After years of of teaching marketing courses, speaking and working one-on-one with clients, I noticed an unhealthy and very common mindset: a distaste, fear or restitance to marketing.

Sure, some issues stemmed from common marketing stereotypes (like the pushy infomercial guys or used car salespeople in commercials) but many wonderfully talented professionals who worked for or ran great companies saw marketing as self-serving, when in fact, it can be exactly the opposite.

As The Marketing Therapist®, I help passionate professionals breakdown issues to help get them working towards business breakthroughs. All of my work is rooted in education. So, I put on my educator hat and started sharing a new marketing mindset – markeding®.

As the mashup (marketing + education) name suggests, the best way to breakdown your issues with marketing is to retrain your brain to approach marketing with an educational focus.

Want that broken down in an even simpler way?

As yourself what you need to help your current and prospective customer understand.

Yep, that’s it. Write down what you are thinking. Answers can include how a product or service works, what your core values are, why you started your company, why you versus the competition and what your unique value proposition is.

The true academic meaning of marketing is maximizing exchanges. I prefer to make this definition sounds less transactional, so when I teach, I reinforce that “exchanges” means “relationships”. Anyone can make a sale, but to maximize a relationship (before and after the sale) you need to have an altruistic approach to marketing.

It all begins with education.

markeding® puts relationships at the center of the marketing strategy, and in doing so empowers your audience.

Reframe marketing as a relationship instead of a promotion – be a giver, not a taker.

Most of us know that getting to a sale typically takes seven touchpoints. Rarely, though, do we think of these touchpoints as moments in a relationship where we’re getting to know someone’s needs and wants.

Marketing is like marriage. You don’t walk into a bar, sidle up to someone, and ask them if they want to spend the rest of their life with you, right?; Building a meaningful relationship is a journey (not a destination) that starts with getting to know someone else to ensure your goals and values align.

In the same way, successful marketing doesn’t ask prospective customers to sign over a bunch of money on the first encounter. Instead, you use that first meeting to build awareness on both sides of the relationship. For you, it’s about learning the potential customer’s pain points as well as their needs. Meanwhile, they learn if and how your business can match those needs. In this way, markeding® is becomes an act of maximizing exchanges. In other words, you’ve established enough of a common ground that both parties are eager to move forwards.

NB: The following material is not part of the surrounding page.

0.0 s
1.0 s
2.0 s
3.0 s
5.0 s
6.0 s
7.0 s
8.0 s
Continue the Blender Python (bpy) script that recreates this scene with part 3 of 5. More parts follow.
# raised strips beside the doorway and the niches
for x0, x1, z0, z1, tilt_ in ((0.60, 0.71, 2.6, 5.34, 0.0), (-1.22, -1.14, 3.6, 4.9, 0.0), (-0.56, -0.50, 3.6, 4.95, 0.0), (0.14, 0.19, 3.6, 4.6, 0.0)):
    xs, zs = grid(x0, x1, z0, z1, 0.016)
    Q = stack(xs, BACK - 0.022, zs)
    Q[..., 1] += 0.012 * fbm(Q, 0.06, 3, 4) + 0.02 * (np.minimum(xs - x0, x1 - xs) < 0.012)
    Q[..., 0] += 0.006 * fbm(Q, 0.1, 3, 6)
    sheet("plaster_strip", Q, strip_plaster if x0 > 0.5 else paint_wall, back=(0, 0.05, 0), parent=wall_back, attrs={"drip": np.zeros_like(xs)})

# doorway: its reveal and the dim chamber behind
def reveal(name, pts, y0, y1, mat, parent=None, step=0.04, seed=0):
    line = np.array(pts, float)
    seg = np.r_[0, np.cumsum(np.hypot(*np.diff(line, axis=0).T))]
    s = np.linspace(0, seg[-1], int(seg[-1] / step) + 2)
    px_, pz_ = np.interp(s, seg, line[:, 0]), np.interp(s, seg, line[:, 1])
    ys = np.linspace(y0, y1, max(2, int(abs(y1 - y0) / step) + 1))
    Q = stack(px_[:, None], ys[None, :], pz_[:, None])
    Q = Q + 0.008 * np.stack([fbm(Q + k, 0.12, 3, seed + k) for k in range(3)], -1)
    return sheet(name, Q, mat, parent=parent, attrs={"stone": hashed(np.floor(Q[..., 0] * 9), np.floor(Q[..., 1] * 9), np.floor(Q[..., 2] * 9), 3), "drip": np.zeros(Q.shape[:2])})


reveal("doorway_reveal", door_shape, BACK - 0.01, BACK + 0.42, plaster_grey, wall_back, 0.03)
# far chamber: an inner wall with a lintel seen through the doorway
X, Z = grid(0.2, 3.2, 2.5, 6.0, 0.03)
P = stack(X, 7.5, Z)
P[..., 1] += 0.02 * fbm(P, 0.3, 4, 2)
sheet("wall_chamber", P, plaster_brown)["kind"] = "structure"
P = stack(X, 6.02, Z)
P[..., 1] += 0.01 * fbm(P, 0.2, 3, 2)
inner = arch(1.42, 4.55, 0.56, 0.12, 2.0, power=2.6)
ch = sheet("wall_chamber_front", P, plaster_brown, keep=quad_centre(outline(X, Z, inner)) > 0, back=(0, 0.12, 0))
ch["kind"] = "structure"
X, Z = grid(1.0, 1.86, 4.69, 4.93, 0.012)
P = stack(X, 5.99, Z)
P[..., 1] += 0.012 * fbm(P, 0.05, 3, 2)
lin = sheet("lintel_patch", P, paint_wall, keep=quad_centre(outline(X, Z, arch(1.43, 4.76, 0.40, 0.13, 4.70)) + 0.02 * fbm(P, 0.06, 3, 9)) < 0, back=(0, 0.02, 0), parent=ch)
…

Tackle the “why” question before you tackle marketing content.

One of the reasons traditional, car-salesman-like marketing continues to persist as a perception is that people fixate more on the “what’s” (like the press release, blog post or social media vehicle) before they really understand why they’re pursuing the relationship in the first place.

Instead, start with the why.

Let’s say you run an accounting services firm and are looking to entice smaller businesses. Instead of just putting out a press release announcing your availability, with markeding®, you would pause and ask what you need to help your audience understand.

One point is that accounting is often one of the things small businesses need to outsource most, since it’s time consuming and requires a very specific set of skills to do well. Keeping that in mind, put pushy marketing on hold and think about the kind of information this audience would actually find useful…pull them in with educational content.

Use content to create an informative experience.

Few need reminding nowadays that content is a vital part of any marketing strategy. Consider what you want to educate people on then start creating! For the accounting firm looking to entice small business, they might consider a blog post on how to hire the right CPA or bookkeeper or making a three-minute educational video mapping out the Q’s and A’s the process.

For any type of content, whether video, social media, the good old-fashioned blog post, or all three, make sure you understand the message you’re trying to teach your audience before you start to tinker with the tools.

A markeding® approach to content helps open doesn’t mean you’ll never run an expensive campaign or write a press release again. There’s a time and place for both those things. Remember that in today’s web and social centric world, we need to empower the person on the other end of the exchange a learning experience. Just like education is no longer a binge-and-purge exercise that shoves facts down someone’s throat and asks them to spit the information back up, marketing is no longer about bombarding your audience with ads and promotions.

When you take the markeding® approach, you’re more likely to do marketing ethically, and to pave the way for solid upstanding companies (non-profit or for-profit) to connect with the people they need. In doing so, the hope is we can eventually get rid of the pushy guy in sunglasses once and for all.